Zara owner Inditex (ITX.MC) said on Wednesday sales of its spring-summer collection jumped by 16 per cent over the past month, maintaining its strong run despite higher wage costs and the loss of its sizeable Russian business.
The world’s biggest fast fashion company reported a better-than-expected 54 per cent rise in net profit of 1.2 billion euros ($1.24 billion) for the first quarter that ended in April, exceeding analysts’ average expectations of 980 million euros in a Refinitiv poll.
In-store and online sales rose 13 per cent to 7.6 billion euros in the first quarter, in line with the 13.5 per cent seen in the first six weeks of the financial year.
The results show Inditex, whose market capitalization exceeded 100 billion euros ($107 billion) for the first time last week, has managed to stay competitive while raising prices, mitigating cost pressures, including a 20 per cent rise in average wages for shop workers in its home market of Spain.
The company said it plans to invest 1.6 billion euros to increase gross store space in 2023 by about 3 per cent.
“We expect increased sales productivity in our stores going forward,” the company said in a statement.
Inditex, which also owns Pull&Bear and Massimo Dutti, outperformed other retailers in 2022 with main rival H&M (HMb.ST) struggling to compete for shoppers impacted by a cost of living crisis.
“We recall from the global financial crisis that when consumers feel under pressure, as they do at present, it is ‘newness’ in fashion that sells best, as people prioritise spending on ‘must have’ items that will make the greatest difference to their wardrobes,” said Anne Critchlow, an analyst at Societe Generale.
Inditex shares were up 5.5 per cent at 0746 GMT at their highest since August 2017.
Part of Inditex’s strategy is to maintain higher prices outside the Eurozone. In countries such as the United States, Mexico or Saudi Arabia some clothes are up to 91 per cent more expensive than in its home market.
Lower demand in the US caused by a tougher macro environment has been offset by less weather-affected sales in southern Europe.

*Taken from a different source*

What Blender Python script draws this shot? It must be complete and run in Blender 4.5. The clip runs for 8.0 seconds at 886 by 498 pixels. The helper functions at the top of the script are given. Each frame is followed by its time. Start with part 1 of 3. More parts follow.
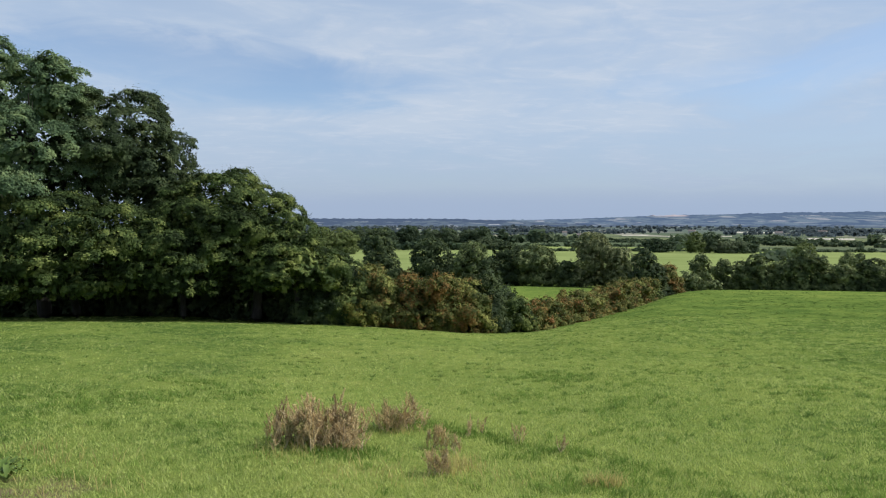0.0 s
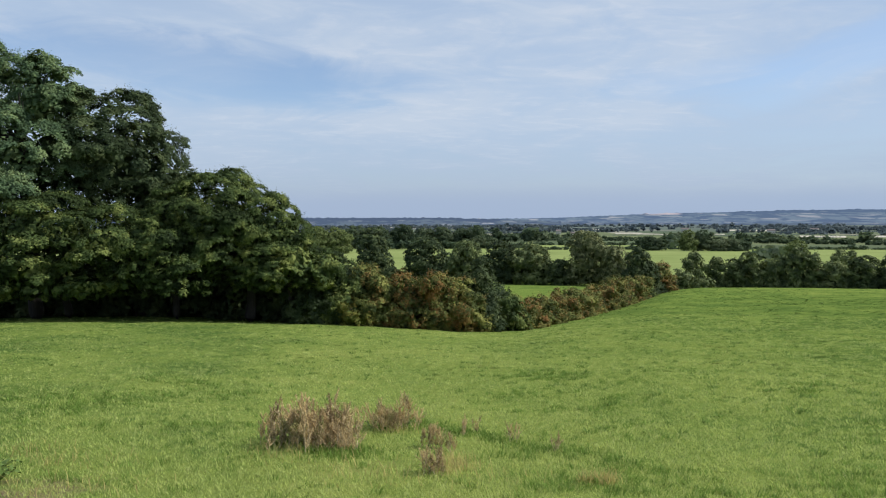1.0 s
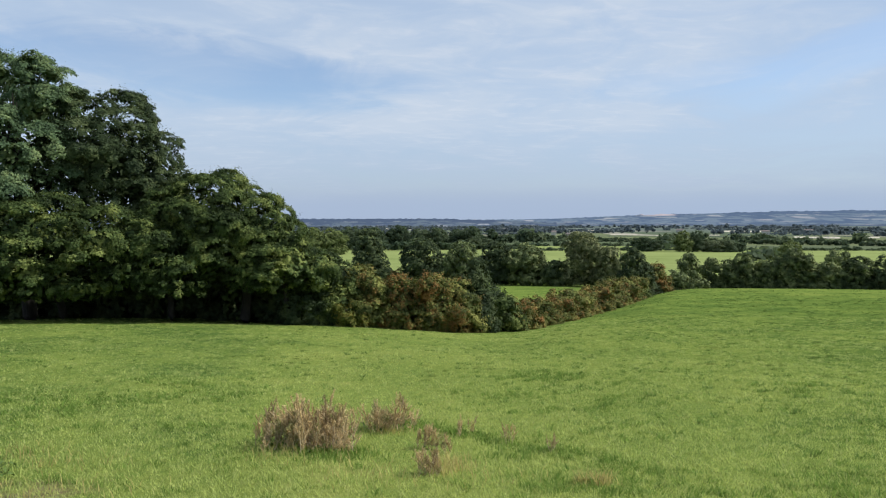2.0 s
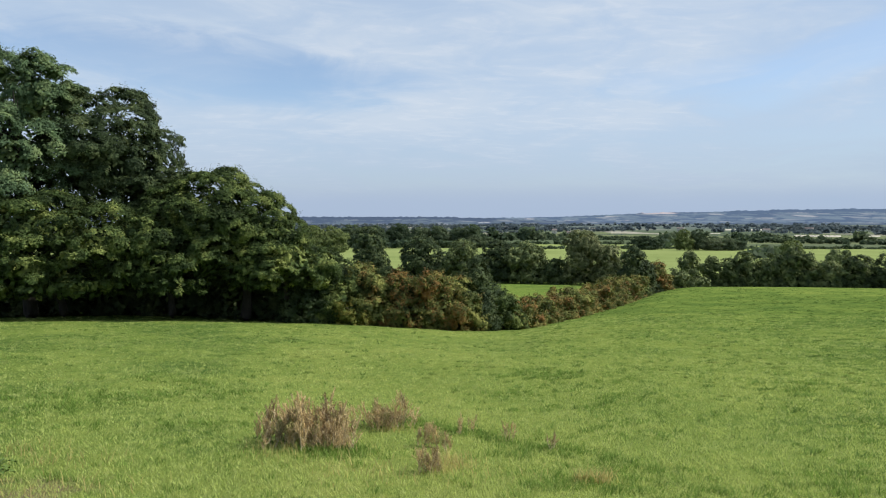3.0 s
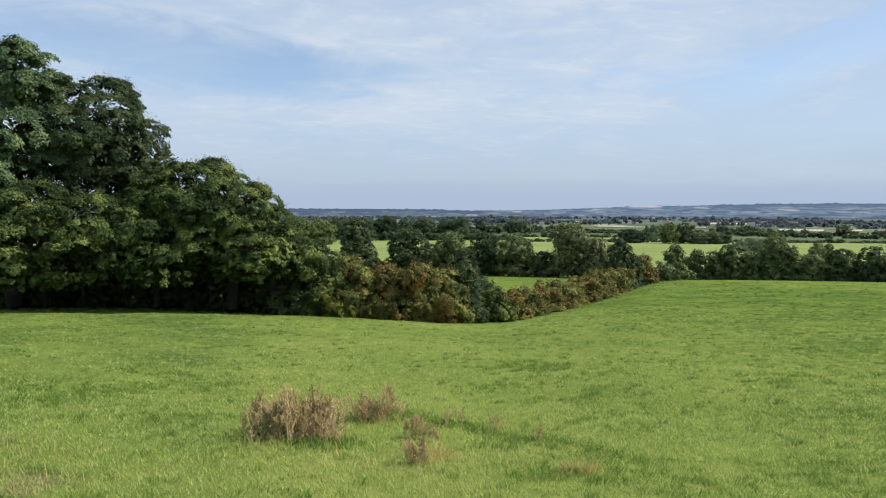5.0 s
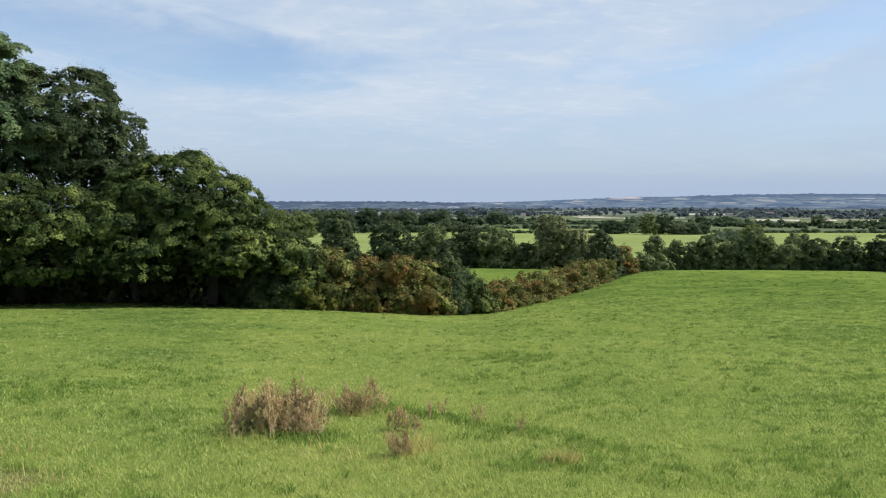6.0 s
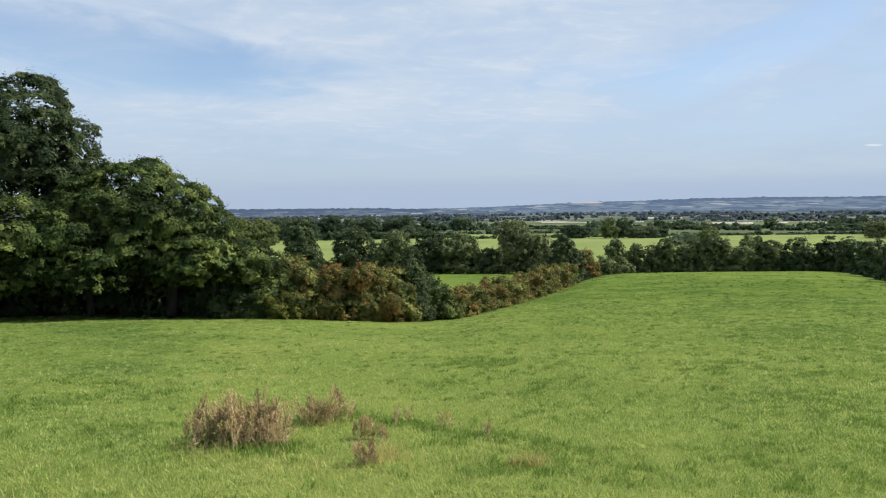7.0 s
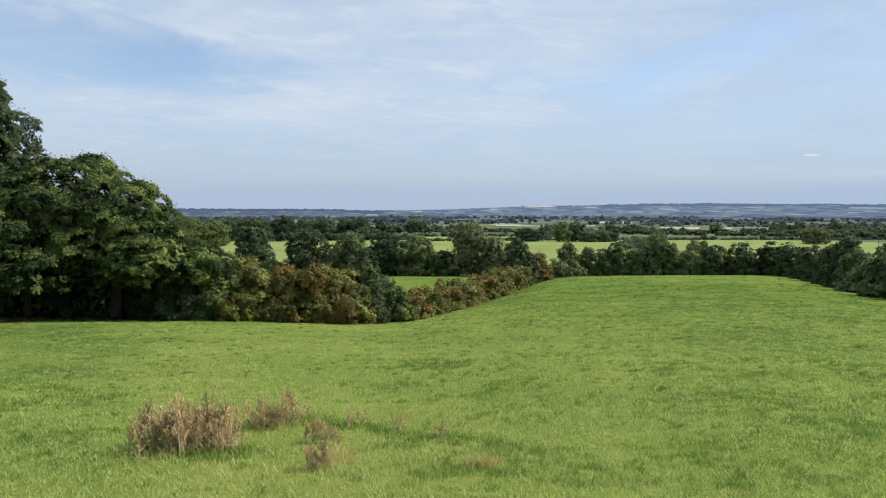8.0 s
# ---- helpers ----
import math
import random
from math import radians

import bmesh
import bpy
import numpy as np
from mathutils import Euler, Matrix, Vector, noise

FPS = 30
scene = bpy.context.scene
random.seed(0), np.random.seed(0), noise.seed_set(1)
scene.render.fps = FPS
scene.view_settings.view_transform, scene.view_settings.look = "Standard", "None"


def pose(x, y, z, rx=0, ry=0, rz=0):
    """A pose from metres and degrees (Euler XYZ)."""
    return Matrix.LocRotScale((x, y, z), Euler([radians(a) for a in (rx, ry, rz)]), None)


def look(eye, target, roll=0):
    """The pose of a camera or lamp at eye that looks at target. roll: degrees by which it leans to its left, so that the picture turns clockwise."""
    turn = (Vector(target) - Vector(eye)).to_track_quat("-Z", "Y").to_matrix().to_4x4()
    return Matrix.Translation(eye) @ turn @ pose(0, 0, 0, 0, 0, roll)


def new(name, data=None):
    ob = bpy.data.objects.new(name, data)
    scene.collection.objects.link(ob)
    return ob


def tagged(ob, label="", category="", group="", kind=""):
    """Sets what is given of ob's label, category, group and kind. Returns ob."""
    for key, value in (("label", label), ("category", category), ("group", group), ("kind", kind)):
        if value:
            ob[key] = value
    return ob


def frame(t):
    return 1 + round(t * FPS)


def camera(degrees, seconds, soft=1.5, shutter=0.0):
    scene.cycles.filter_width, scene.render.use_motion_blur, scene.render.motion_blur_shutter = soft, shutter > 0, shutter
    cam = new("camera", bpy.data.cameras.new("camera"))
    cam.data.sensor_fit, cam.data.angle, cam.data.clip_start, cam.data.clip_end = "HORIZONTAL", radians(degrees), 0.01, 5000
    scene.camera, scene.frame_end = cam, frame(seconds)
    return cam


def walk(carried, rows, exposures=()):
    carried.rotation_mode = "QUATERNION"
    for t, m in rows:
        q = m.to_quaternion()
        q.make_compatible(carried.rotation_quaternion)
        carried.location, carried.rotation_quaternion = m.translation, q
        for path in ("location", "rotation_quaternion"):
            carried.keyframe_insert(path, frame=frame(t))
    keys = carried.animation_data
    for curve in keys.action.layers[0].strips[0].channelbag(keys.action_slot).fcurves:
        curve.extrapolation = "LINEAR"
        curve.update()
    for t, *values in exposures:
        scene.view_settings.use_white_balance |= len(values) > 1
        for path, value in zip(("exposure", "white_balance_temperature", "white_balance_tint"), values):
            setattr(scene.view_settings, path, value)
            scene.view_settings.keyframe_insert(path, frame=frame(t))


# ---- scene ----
cam = camera(70.07, 8.0, soft=1.15)
EYE = (0.0, 0.0, 1.6)
# seconds, turn to the left, tilt up, lean: the camera turns where it stands
TURNS = [
    (0.0, 0.000, -2.600, 0.000), (0.5, -0.449, -2.699, 0.058), (1.0, -0.558, -2.699, 0.199),
    (1.5, -0.978, -2.541, 0.204), (1.7, -0.978, -2.545, 0.204), (2.8, -0.860, -2.850, 0.150), (3.0, -0.906, -2.779, 0.137), (3.5, -0.877, -2.440, -0.075),
    (4.0, -0.742, -2.100, -0.221), (4.5, -1.005, -3.229, -0.272), (4.7, -1.445, -3.260, -0.240), (5.8, -3.240, -4.220, 0.080), (6.0, -3.683, -4.178, 0.131),
    (6.5, -4.720, -4.207, 0.388), (7.0, -6.983, -3.643, 0.670), (7.5, -9.399, -3.802, 0.253),
    (8.0, -11.031, -3.467, -0.063)]
walk(cam, [(t, pose(*EYE, 90 + p, r, y)) for t, y, p, r in TURNS], exposures=[(0.0, -0.08, 6280, 11), (1.5, -0.02, 6320, 11), (3.0, 0.06, 6430, 10), (8.0, 0.10, 6480, 10)])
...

Inditex closed its over 500 stores in Russia in March 2022 following Moscow’s invasion of Ukraine in February and subsequent Western sanctions. It agreed to sell the unit to UAE-based Daher Group in October.
Inditex’s gross margin reached a record 60.5 per cent, showing it has been able to pass on higher prices to shoppers while rivals have seen their margins squeezed. The company expects its gross margin to remain stable in 2023.
Inditex has begun to charge for online returns in more countries with no impact on sales, the company said.
It plans to open 30 more stores in the US in two years. Analysts believe only the strongest global fashion retailers will gain market share in an environment where consumers are becoming more discerning.
“A quick look confirms my thinking that Inditex would be market share gainers in this still fragmented environment,” said Jelena Sokolova, senior equity analyst at Morningstar.
Inditex is also invested in more self-scanning checkouts and is replacing hard anti-theft tags with chips sewn into garments to avoid checkout queues.
As fast-fashion companies come under greater scrutiny for encouraging a throwaway clothing culture, Inditex said Zara’s resale service, “Zara Pre-Owned”, currently available only in the UK, will launch in France, Germany, and Spain in the second half.